In winter semester 2023/2024 I ran another edition of the Innovations Project at Lodz University of Technology. This time the stack was Nuxt 3 (Vue meta-framework), Firebase, Pinia, Vuetify, i18n and Git Flow. Watching students move from Vue basics to Nuxt with file-based routing and auto-imports was valuable for me.
Tech: Nuxt 3 (SPA, file-based routing, auto-imports), Firebase (Auth, Firestore, Storage, hosting), Pinia, Vuetify, i18n, Git Flow.
We started with the difference between SSR and CSR. In this project Nuxt in SPA mode – no render server, focus on the interface. Students had to get to grips with Nuxt structure: /pages, /composables, /server. Git Flow: feature branches, release branches, hotfix branches, code review, conflicts. Working through the repo is basic in IT; watching students resolve conflicts and communicate showed me the value of sharing experience.

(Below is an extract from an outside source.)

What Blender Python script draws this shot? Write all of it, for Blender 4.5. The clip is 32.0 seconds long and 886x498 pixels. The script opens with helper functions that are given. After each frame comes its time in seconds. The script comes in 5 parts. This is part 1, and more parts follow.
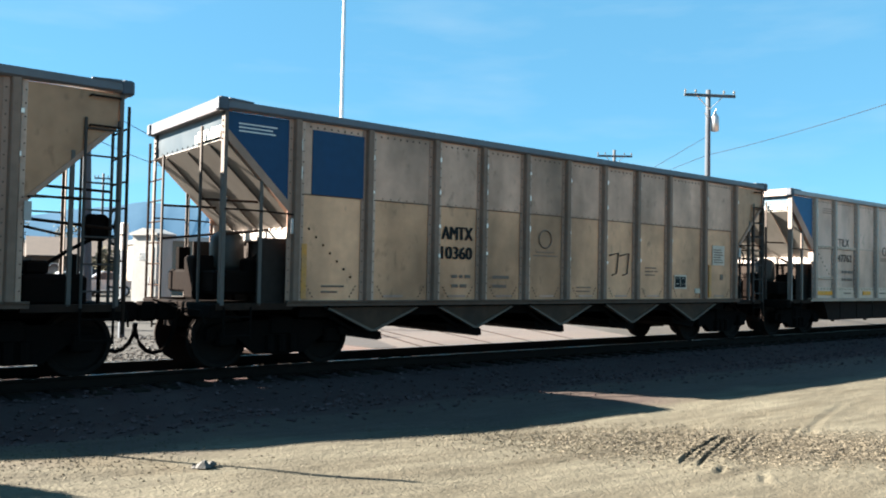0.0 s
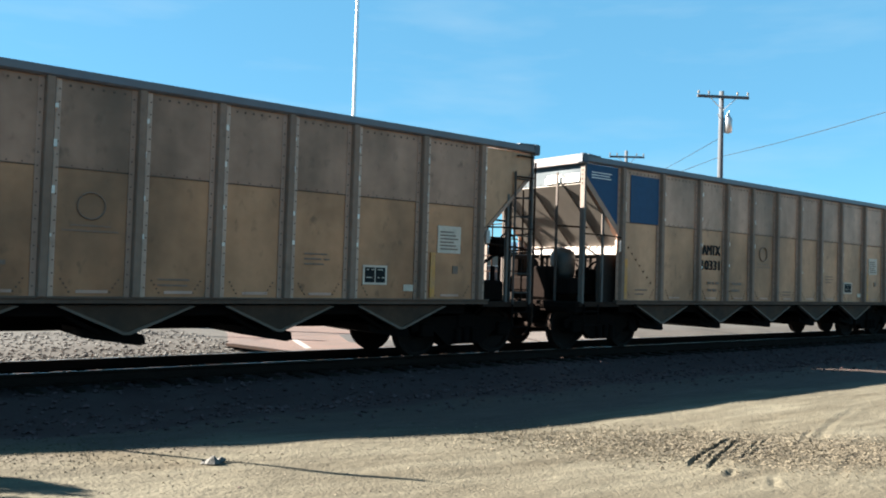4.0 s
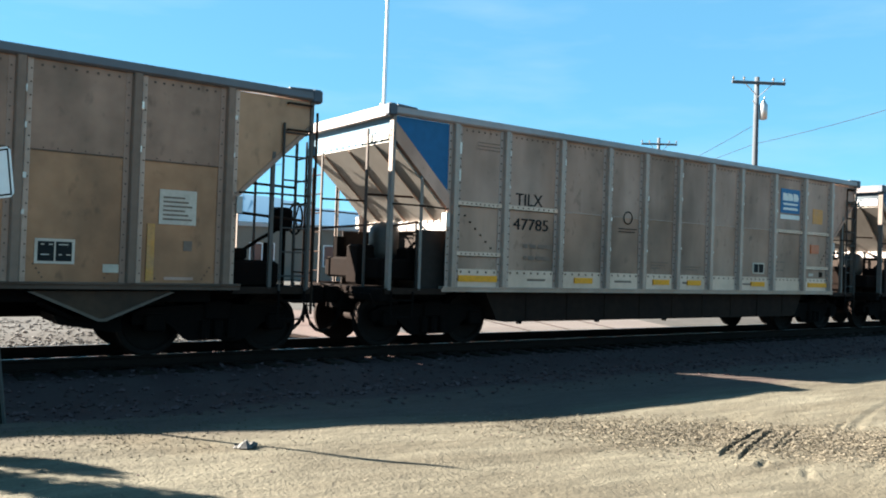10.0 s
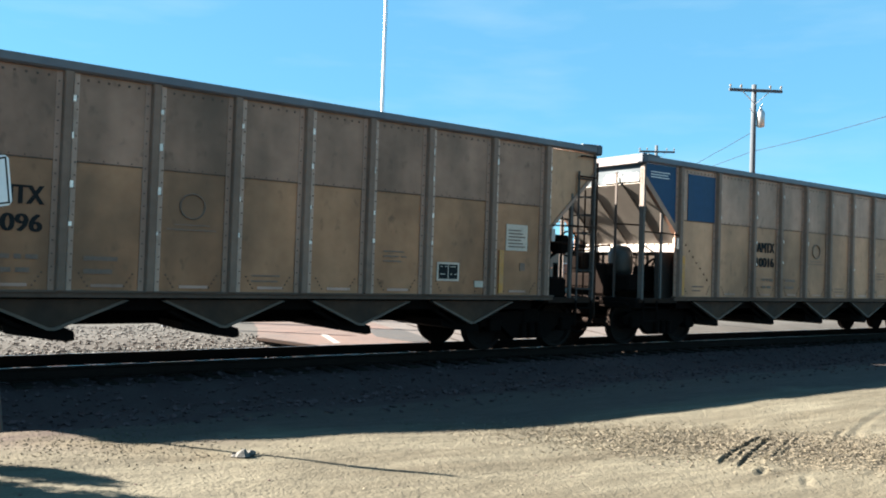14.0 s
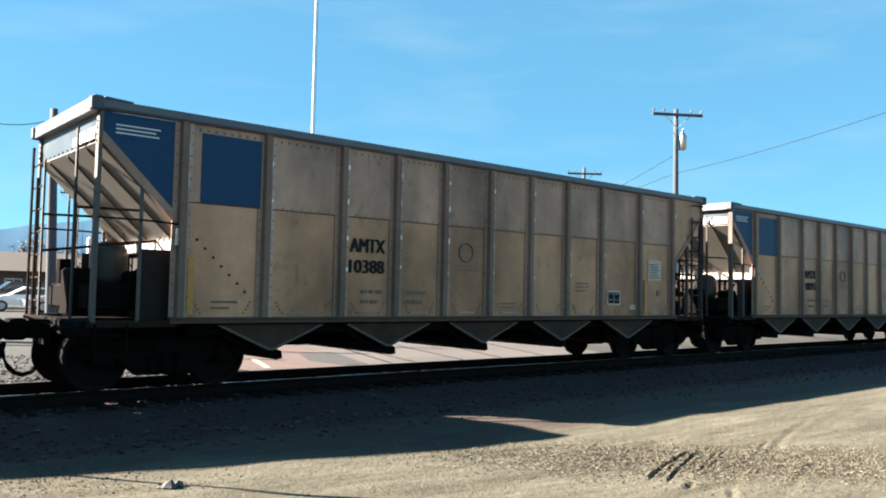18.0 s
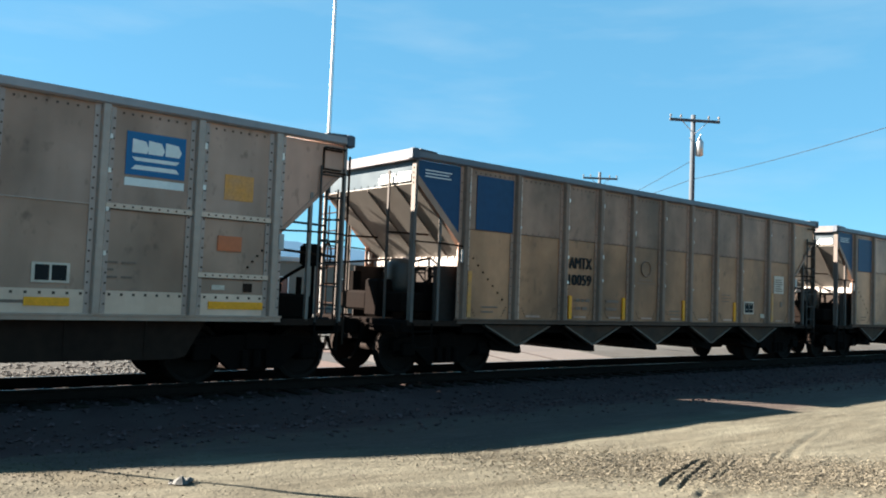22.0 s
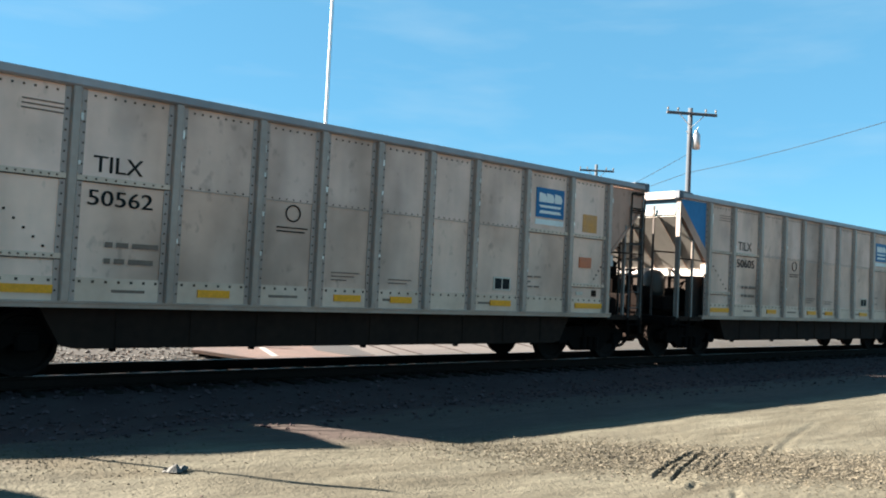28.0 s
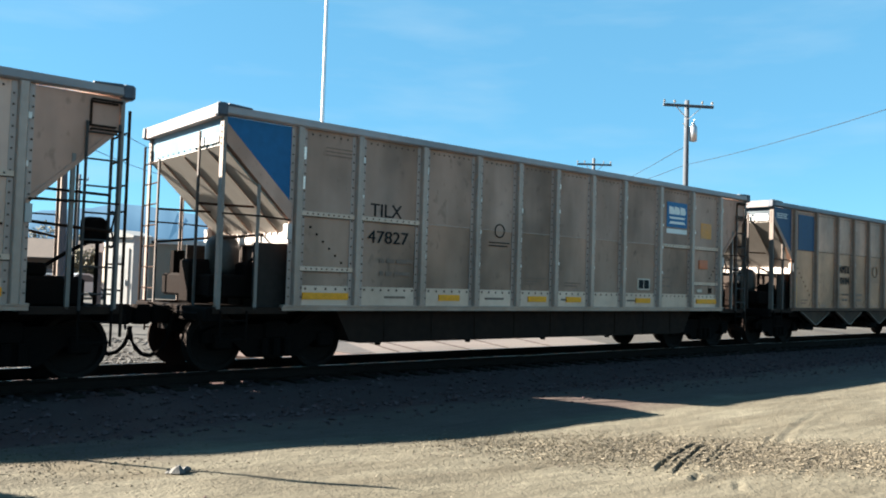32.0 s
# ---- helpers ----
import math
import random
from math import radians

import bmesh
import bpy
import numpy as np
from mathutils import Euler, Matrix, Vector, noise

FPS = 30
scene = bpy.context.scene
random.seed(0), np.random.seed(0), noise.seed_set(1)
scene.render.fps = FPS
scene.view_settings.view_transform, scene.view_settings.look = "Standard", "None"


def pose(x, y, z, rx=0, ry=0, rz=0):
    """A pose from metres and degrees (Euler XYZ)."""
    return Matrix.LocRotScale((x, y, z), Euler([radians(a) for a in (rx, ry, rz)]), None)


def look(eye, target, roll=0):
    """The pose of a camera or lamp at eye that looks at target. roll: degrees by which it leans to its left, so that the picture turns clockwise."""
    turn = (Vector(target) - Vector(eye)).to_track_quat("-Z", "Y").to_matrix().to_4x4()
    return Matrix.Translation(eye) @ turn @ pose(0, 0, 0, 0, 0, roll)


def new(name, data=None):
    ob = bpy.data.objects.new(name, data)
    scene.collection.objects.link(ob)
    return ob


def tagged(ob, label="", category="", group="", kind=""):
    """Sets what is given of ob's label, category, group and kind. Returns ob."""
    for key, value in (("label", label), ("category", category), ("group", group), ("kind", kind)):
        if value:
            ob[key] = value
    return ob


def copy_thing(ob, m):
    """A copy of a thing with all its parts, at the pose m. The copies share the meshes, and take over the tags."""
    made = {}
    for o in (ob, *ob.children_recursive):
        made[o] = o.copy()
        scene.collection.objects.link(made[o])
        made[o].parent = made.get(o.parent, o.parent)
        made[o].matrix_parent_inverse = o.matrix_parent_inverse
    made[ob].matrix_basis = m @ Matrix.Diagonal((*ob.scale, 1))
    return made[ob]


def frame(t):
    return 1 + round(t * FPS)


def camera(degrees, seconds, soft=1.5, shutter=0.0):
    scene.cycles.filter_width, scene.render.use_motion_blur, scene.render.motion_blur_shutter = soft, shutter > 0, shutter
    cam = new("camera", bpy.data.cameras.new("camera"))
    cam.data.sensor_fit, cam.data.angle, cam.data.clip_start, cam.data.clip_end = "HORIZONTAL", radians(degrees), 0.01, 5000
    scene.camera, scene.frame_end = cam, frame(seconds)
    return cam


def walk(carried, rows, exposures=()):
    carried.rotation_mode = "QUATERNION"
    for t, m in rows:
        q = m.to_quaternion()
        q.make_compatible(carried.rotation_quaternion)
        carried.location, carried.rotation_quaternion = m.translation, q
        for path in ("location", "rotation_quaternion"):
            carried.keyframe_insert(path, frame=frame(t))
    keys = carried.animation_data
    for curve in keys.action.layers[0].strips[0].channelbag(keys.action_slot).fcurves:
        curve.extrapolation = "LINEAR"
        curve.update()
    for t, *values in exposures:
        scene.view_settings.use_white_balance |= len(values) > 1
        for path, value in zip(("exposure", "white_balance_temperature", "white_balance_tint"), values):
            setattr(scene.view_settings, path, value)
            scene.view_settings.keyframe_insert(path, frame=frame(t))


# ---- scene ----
cam = camera(57.87, 32.0, soft=1.9)
EYE = (-4.695, -12.729, 1.501)
EXPOSURE = 3.06
# seconds, yaw, pitch, roll of the hand-held camera, which stays in one spot
TURNS = [
    (0, -38.35, 1.90, -1.11), (0.5, -38.31, 1.93, -1.73), (1, -38.10, 2.35, -1.78), (1.5, -38.26, 2.69, -1.73),
    (2, -38.22, 2.95, -1.79), (2.5, -38.19, 2.49, -1.97), (3, -37.57, 2.40, -1.63), (3.5, -37.81, 1.81, -1.79),
    (5.5, -36.51, 2.02, -1.53), (6, -36.42, 1.91, -1.75), (6.5, -36.08, 1.75, -1.97), (7, -36.01, 1.69, -1.86),
    (7.5, -35.90, 1.51, -1.84), (8, -35.97, 1.32, -1.87), (8.5, -35.40, 1.20, -2.03), (9, -35.40, 0.78, -1.83),
    (9.5, -35.61, 1.01, -1.93), (10, -35.48, 0.88, -1.96), (10.5, -35.21, 0.85, -1.66), (11, -34.89, 0.65, -1.74),
    (11.5, -34.79, 0.69, -2.00), (12, -34.83, 0.55, -1.77), (12.5, -35.07, 0.65, -1.82), (13, -34.80, 0.80, -2.03),
    (13.5, -35.68, 1.08, -1.95), (15.5, -35.10, 2.96, -1.57), (15.9, -40.54, 2.75, -1.51), (16, -41.49, 2.22, -1.66), (16.1, -41.02, 0.96, -1.66), (16.5, -40.81, 3.09, -1.54),
    (17, -40.15, 1.98, -1.51), (17.5, -40.68, 1.94, -1.09), (18, -40.42, 3.11, -1.18), (18.5, -39.69, 2.57, -1.51),
    (19, -39.90, 3.38, -1.83), (19.5, -39.98, 4.02, -1.59), (20, -40.05, 4.67, -1.79), (20.5, -40.21, 4.52, -1.76),
    (21, -39.82, 4.12, -2.23), (21.5, -39.54, 3.58, -2.33), (22, -39.49, 3.25, -2.22), (22.5, -39.20, 2.79, -2.10),
    (23, -38.17, 3.03, -2.17), (23.5, -39.09, 3.00, -2.17), (24, -40.42, 3.48, -2.35), (24.5, -40.53, 3.09, -2.33),
    (25, -40.13, 2.64, -2.11), (25.5, -39.73, 3.25, -2.24), (27.5, -39.79, 2.75, -2.62), (28, -39.81, 2.61, -2.74),
    (28.5, -40.03, 2.99, -2.50), (29, -39.85, 3.33, -3.14), (29.5, -39.32, 2.68, -2.65), (30, -39.35, 2.63, -2.35),
    (30.5, -39.47, 2.75, -2.46), (31, -39.74, 2.56, -2.26), (31.5, -39.87, 2.51, -2.42), (32, -39.85, 2.36, -1.74),
]
walk(cam, [(t, pose(*EYE, 90 + p, r, y)) for t, y, p, r in TURNS], exposures=[(t, EXPOSURE + e) for t, e in ((0, 0.03), (2, -0.02), (6, -0.03), (8, 0.1), (9, 0.17), (11, 0.1), (13, 0.16), (16, -0.03), (20, 0.0), (22, -0.06), (24, 0.02), (28, -0.08), (32, -0.02))])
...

Firebase was many people’s first “backend as a service”. We worked on Auth (email/password, Google, password reset, roles), Firestore (collections, documents, real-time, Security Rules). Security Rules turned out to be one of the harder parts – thinking about security in a declarative way. Moving from “my own server” to cloud-first was an important shift for them.
Pinia for global state – when state is global, when local. i18n: lazy-loaded translations, locale routing, language switcher.
Final project: registration, login (email + Google), password reset, roles, full CRUD for two entity types (pagination, search, real-time), admin panel, at least two languages, responsiveness with Vuetify.
Challenges: architectural complexity (moving from simple Vue to Nuxt), async and state sync, Firebase Security Rules, Git Flow in practice (conflicts = communication and compromise).
Thanks to the students for their commitment and to the university for the chance to share knowledge. Nuxt and Firebase are good tools for learning more advanced web apps.